Need just the first item? Use the next function. It retrieves the next item from the iterator.

This is efficient if you only need the first few pairs. It doesn't require converting the entire object.

names = ['Alice', 'Bob', 'Charlie']
ages = [25, 30, 35]

zipped = zip(names, ages)
first_pair = next(zipped)  # Get the first item
print(first_pair)

second_pair = next(zipped) # Get the second item
print(second_pair)

('Alice', 25)
('Bob', 30)

Related Python TypeErrors

Understanding this error helps with others. Python has many similar TypeError messages. They often involve object capabilities.

For instance, you might encounter a Fix TypeError: Can Only Concatenate Tuple to Tuple. This deals with mixing data types.

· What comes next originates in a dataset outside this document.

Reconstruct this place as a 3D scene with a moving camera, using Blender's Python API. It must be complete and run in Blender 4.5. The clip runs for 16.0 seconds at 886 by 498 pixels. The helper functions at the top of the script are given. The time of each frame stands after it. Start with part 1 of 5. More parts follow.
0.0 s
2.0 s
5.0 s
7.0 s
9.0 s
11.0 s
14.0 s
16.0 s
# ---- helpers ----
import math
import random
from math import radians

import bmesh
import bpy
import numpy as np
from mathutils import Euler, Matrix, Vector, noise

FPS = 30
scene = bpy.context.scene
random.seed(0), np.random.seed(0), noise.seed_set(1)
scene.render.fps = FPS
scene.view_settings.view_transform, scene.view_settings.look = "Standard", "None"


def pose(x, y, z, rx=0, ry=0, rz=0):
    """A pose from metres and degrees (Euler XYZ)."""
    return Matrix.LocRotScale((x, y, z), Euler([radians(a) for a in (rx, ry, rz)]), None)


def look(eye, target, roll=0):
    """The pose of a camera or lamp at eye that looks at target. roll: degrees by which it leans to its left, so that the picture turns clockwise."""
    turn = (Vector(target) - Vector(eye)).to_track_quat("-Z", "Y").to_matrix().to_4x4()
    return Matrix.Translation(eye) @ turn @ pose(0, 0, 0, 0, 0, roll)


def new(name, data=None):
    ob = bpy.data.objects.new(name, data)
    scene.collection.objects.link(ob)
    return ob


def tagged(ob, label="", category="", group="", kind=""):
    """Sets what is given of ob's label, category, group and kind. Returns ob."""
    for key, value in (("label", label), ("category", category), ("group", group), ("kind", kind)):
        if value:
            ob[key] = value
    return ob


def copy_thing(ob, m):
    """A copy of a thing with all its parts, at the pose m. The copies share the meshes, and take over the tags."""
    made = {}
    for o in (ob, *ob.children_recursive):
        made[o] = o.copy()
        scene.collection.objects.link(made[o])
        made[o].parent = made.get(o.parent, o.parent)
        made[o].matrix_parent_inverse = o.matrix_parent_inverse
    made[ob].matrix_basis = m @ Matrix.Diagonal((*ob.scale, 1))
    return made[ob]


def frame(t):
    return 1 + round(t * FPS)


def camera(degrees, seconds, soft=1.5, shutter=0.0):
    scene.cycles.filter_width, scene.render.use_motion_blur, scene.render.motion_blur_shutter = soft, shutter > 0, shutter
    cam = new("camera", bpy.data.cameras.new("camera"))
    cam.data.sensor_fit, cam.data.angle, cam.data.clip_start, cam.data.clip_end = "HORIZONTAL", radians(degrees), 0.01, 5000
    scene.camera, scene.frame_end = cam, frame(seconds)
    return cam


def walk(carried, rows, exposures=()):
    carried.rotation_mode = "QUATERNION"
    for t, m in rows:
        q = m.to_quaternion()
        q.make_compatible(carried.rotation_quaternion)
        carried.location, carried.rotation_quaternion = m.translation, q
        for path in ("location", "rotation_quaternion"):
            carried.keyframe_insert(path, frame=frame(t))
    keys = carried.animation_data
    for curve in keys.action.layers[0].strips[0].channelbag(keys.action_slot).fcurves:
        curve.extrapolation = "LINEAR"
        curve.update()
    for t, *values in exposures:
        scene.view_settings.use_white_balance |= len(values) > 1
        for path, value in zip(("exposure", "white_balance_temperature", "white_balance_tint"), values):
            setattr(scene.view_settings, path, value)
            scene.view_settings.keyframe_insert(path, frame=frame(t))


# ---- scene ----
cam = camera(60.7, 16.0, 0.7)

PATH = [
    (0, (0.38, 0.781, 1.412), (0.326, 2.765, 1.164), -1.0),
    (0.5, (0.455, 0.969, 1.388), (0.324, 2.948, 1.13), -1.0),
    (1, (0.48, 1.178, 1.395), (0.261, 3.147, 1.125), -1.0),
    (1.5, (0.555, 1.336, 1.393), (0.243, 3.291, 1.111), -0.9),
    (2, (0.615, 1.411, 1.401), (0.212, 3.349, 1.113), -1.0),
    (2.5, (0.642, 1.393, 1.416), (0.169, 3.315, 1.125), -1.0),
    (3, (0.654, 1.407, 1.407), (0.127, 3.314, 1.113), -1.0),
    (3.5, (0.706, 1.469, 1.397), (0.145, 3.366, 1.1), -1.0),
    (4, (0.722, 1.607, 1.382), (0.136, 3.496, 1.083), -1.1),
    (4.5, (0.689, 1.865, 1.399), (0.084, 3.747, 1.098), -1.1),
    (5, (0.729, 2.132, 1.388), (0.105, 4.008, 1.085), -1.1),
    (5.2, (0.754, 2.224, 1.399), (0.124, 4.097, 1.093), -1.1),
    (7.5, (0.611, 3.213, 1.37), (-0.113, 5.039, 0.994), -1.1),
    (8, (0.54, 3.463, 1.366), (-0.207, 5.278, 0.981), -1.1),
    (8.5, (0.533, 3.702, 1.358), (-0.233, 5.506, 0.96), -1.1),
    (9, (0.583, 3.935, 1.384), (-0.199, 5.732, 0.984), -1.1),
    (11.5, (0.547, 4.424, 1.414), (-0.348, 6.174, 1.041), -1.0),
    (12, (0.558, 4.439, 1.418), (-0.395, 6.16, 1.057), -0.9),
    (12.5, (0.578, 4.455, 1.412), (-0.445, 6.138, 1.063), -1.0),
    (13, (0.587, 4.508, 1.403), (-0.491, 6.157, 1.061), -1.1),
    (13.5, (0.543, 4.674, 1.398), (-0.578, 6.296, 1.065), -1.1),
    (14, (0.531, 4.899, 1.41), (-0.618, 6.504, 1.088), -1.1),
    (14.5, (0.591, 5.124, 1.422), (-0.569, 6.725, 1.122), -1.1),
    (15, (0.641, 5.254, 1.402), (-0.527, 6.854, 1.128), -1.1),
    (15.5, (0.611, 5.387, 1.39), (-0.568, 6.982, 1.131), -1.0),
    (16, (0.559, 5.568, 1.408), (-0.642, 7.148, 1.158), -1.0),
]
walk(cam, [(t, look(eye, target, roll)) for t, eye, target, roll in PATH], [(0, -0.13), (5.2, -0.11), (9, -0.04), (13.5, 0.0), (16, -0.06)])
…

Another common issue is the Fix TypeError: unhashable type 'dict' in Python. It happens when using a dict as a set key.

Also, be aware of the Fix Python TypeError: 'range' object item assignment. It occurs when trying to modify a range.

Best Practices and Tips

Always know your object types. Use type() to check if something is a zip iterator. Plan your data access pattern early.

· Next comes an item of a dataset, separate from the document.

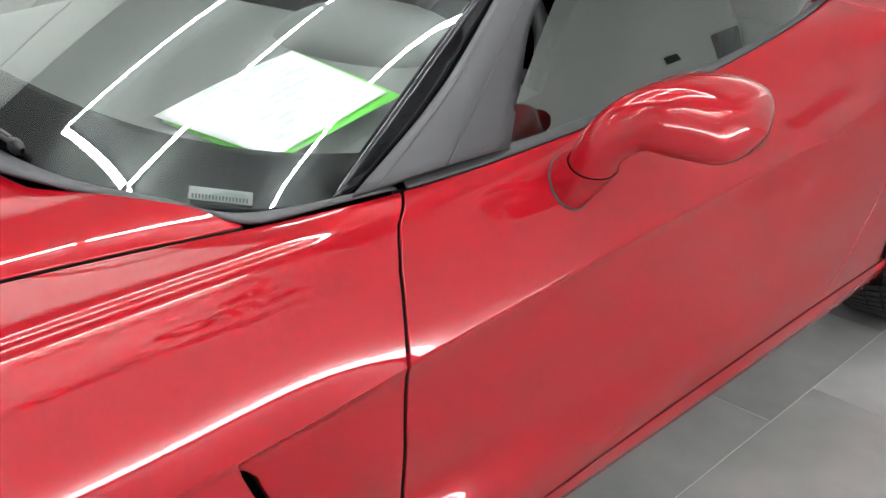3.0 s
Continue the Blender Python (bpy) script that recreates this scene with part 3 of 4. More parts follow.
def polar(points):
    return [(r * math.cos(math.radians(a)), r * math.sin(math.radians(a))) for r, a in points]


def wheel(radius, width, rim, spin, label):
    """A road wheel, its middle at the origin, its face towards -y."""
    top = new("wheel")
    w = width / 2
    k = rim / .254
    side = w - .024 if radius > .33 else w - .012
    # tyre: carcass, tread blocks, raised marks
    prof = [(rim - .004, -side + .022), (rim + .006, -side + .012), (rim + .016, -side + .004), (rim + .032, -side - .004), (radius - .030, -side - .005), (radius - .019, -side - .001),
            (radius - .012, -side + .012), (radius - .008, -side + .03), (radius - .008, side - .03), (radius - .012, side - .012), (radius - .03, side), (rim, side - .02)]
    tyre = part("tyre", lathe(prof, 96), RUBBER, top, label, True)
    bm = bmesh.new()
    n = 84
    step = 2 * math.pi / n
    for i in range(n):
        a = i * step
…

If you need repeated random access, convert to a list. If you only need sequential processing, iterate directly. This choice impacts performance.

Remember that zip stops at the shortest iterable. Unmatched items are ignored. Use itertools.zip_longest for different behavior.

Conclusion

The "zip object is not subscriptable" error is a common Python 3 hurdle. It stems from zip returning an iterator.

The fix is simple: convert the iterator to a list or tuple. Alternatively, use iteration or the next function.

Understanding this error deepens your knowledge of Python iterators. It prepares you for similar issues with other lazy objects.

Keep these solutions in mind. They will help you write cleaner and more efficient Python code. Happy coding!